Quand on ne pouvait pas aborder, on dressait tout-à-coup, avec des charpentes préparées d’avance, et qui se montaient vite, des échafaudages en forme de tours, du haut desquels on dominait le pont ennemi, et, de là, on lançait des traits et des matières inflammables. On avait aussi imaginé un autre moyen de destruction assez singulier, c’était un long balancier garni de fer à ses deux extrémités, et qu’on appelait asser; on le suspendait au mât transversalement comme une vergue, et on lui imprimait au besoin un mouvement d’oscillation dont le mouvement du vaisseau multipliait la force.

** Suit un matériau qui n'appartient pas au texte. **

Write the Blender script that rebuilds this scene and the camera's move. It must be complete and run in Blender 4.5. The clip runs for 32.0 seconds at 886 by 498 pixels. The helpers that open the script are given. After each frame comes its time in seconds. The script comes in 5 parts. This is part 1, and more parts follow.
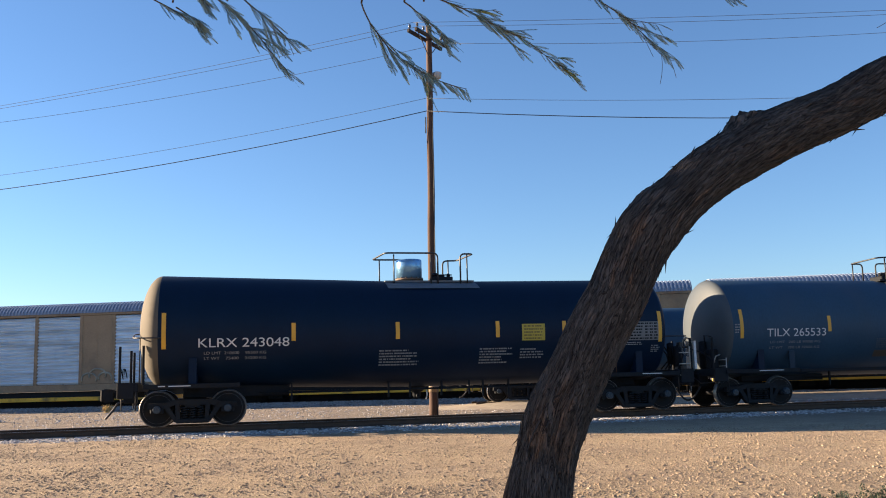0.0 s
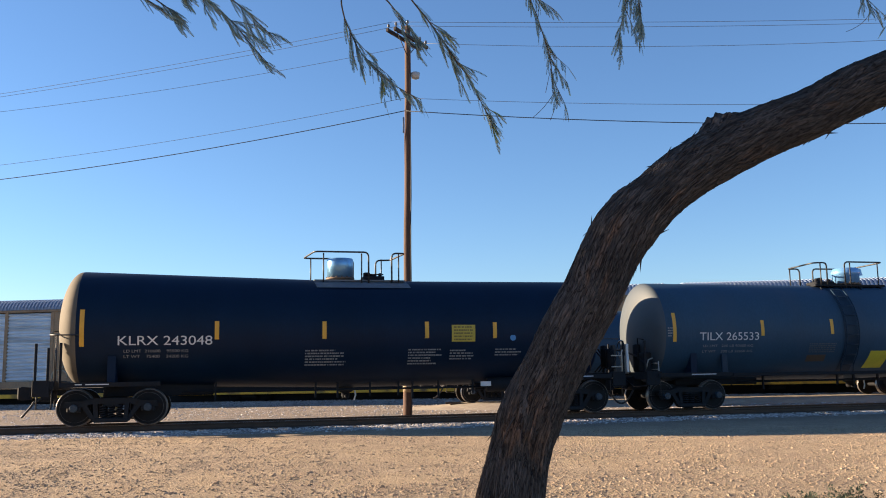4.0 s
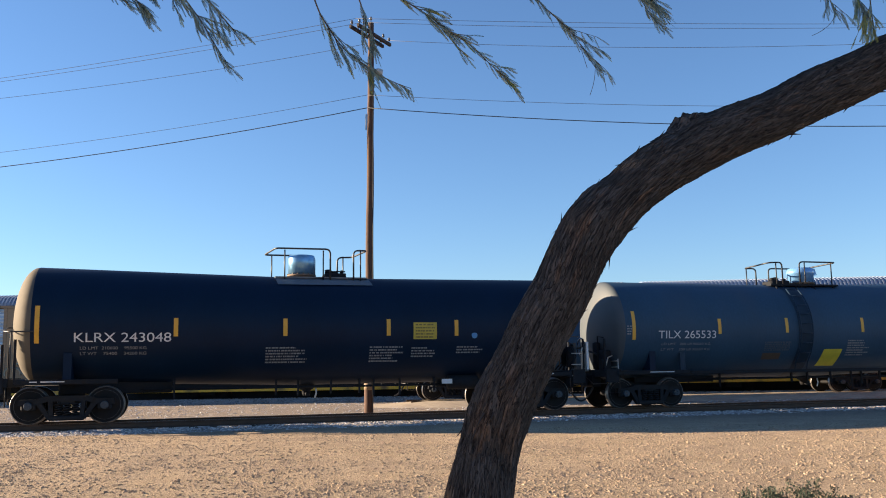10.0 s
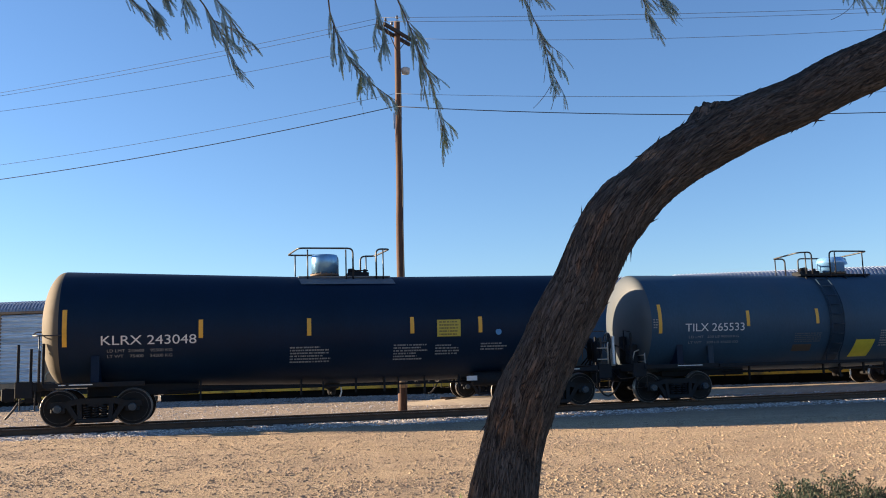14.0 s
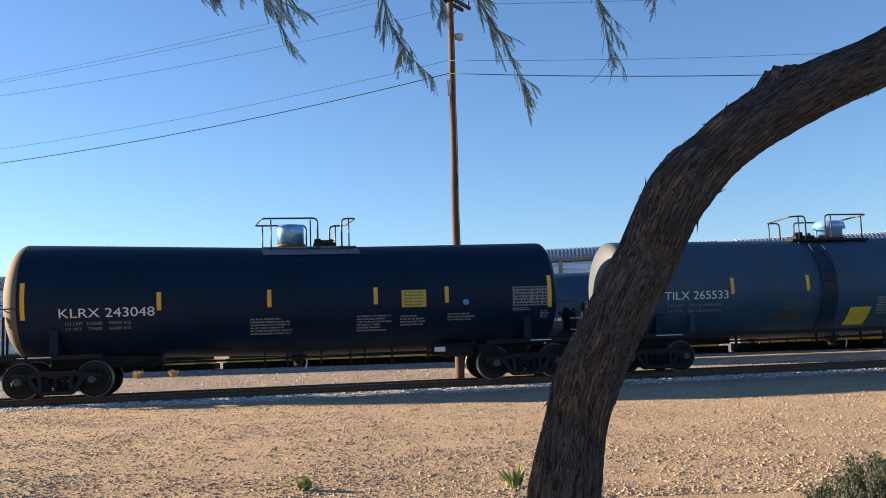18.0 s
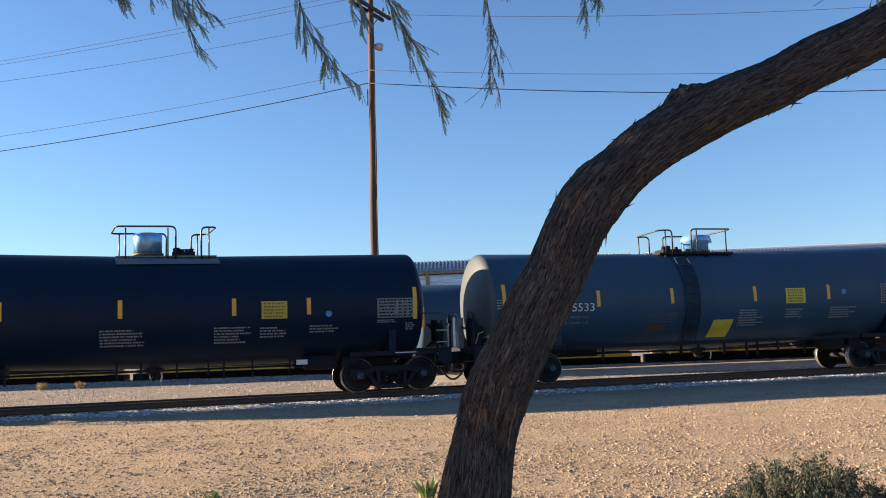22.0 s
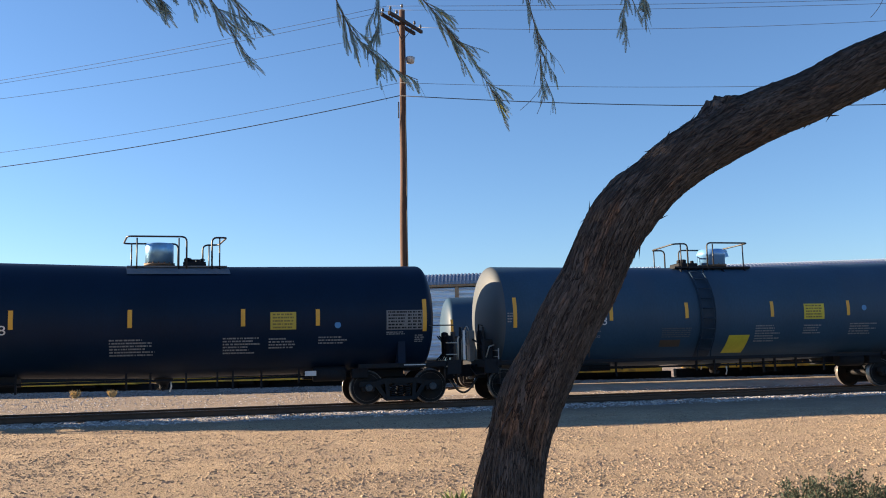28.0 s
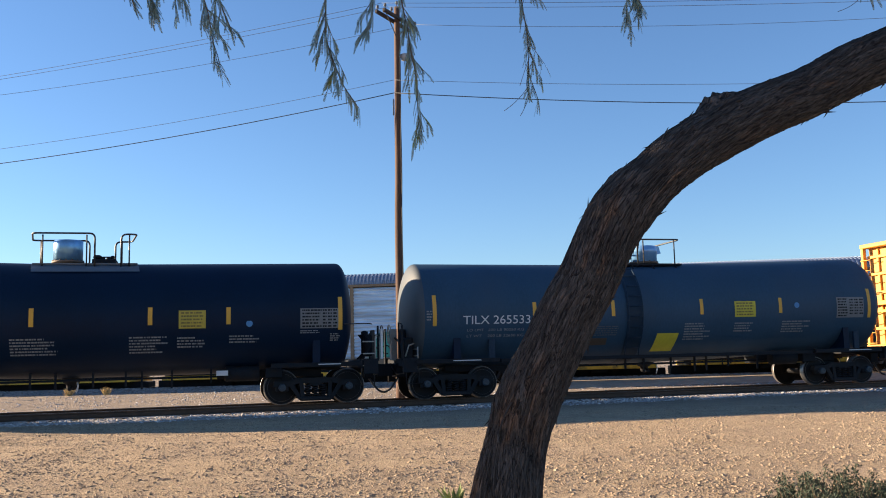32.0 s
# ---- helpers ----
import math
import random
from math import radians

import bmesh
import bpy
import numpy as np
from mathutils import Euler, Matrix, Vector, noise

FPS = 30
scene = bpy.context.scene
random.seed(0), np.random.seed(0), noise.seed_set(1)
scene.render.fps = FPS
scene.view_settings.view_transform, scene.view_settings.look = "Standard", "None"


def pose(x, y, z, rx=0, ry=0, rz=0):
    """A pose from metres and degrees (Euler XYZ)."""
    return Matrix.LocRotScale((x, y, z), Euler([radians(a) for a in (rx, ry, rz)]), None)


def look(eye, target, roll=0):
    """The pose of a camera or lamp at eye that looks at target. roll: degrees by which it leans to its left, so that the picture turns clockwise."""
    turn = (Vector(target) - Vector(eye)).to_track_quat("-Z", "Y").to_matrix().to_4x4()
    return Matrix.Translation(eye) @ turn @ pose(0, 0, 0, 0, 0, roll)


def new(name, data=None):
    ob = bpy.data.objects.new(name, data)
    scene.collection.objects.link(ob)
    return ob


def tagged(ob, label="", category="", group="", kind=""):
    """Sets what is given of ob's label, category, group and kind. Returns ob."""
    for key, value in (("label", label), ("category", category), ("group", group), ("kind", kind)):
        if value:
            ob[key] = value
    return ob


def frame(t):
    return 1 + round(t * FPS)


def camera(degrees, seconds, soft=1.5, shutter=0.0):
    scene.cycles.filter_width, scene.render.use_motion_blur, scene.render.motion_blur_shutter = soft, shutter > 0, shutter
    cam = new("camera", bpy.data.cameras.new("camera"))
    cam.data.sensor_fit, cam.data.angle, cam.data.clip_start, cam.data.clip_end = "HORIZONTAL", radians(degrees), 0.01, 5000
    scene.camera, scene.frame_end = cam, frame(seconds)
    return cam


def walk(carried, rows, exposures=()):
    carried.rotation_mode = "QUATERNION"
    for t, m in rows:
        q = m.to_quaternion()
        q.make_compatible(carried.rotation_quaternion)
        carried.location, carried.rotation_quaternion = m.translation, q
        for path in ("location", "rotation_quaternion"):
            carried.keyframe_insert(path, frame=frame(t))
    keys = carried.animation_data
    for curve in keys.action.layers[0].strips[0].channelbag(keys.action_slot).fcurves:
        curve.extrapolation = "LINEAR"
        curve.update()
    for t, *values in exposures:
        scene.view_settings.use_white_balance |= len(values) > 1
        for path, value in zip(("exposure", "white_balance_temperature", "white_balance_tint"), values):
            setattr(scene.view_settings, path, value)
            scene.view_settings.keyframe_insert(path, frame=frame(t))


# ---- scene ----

Cette espèce de baliste frappait alors terriblement soit les rangs ennemis qu’elle renversait pêle-mêle, soit les flancs du navire opposé qu’elle perçait d’outre en outre et faisait voler en éclats. On voit que les Romains, s’ils n’avaient pas su rendre leurs vaisseaux bons marcheurs, en avaient fait au moins de formidables machines de guerre.

1. Nous savons bien que le roi Hiéron, avec le secours d’Archimède, fit construire un vaisseau à vingt rangs de rames, et on en peut lire la description dans Athénée. Mais c’était une merveille sans but, et, pour l’envoyer à Alexandre, on ne s’avisa pas d’employer les rames: il partit à voile et ne servit plus à rien. Il en fut de même du fameux vaisseau monstre de Ptolémée Philadelphe, à quarante rangs de rames, qui bougea de place à peu près comme les pyramides de son pays.